The Government will take decisive action to reopen the market for medium term funding for eligible institutions that raise appropriate amounts of Tier 1 capital.

Specifically the Government will make available to eligible institutions for an interim period as agreed and on appropriate commercial terms, a Government guarantee of new short and medium term debt issuance to assist in refinancing maturing, wholesale funding obligations as they fall due. Subject to further discussion with eligible institutions, the proposal envisages the issue of senior unsecured debt instruments of varying terms of up to 36 months, in any of sterling, US dollars or Euros. The current expectation is that the guarantee would be issued out of a specifically designated Government-backed English incorporated company. The Government expects the take-up of the guarantee to be of the order of £250bn, and will keep this under review alongside ongoing monitoring of capital positions and lending volumes.

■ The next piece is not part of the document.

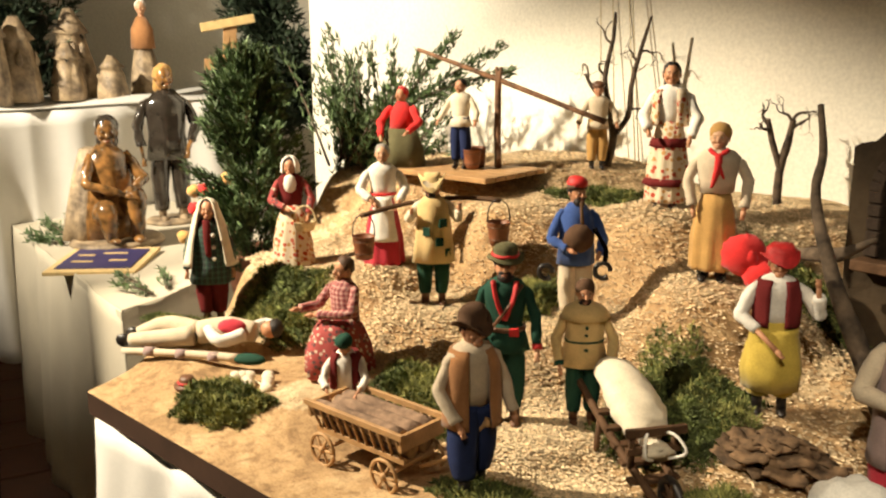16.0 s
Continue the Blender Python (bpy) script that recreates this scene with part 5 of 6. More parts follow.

To qualify for this support the relevant institution must raise Tier 1 capital by the amount and in the form the Government considers appropriate whether by Government subscription or from other sources. It is being made available immediately to the eight institutions named above in recognition of their commitment to strengthen their aggregate capital position.

The Government has informed the European Commission of these proposals and is actively talking to other countries about extending these proposals and has committed to work together with them to strengthen the international system.

The Government is moving ahead immediately with the internationally agreed proposal for colleges of supervision and other measures to improve supervision of the system. After discussions with the major economies at the G7 meeting on Friday, the Government and other countries agreed on the need for a meeting at heads of Government level.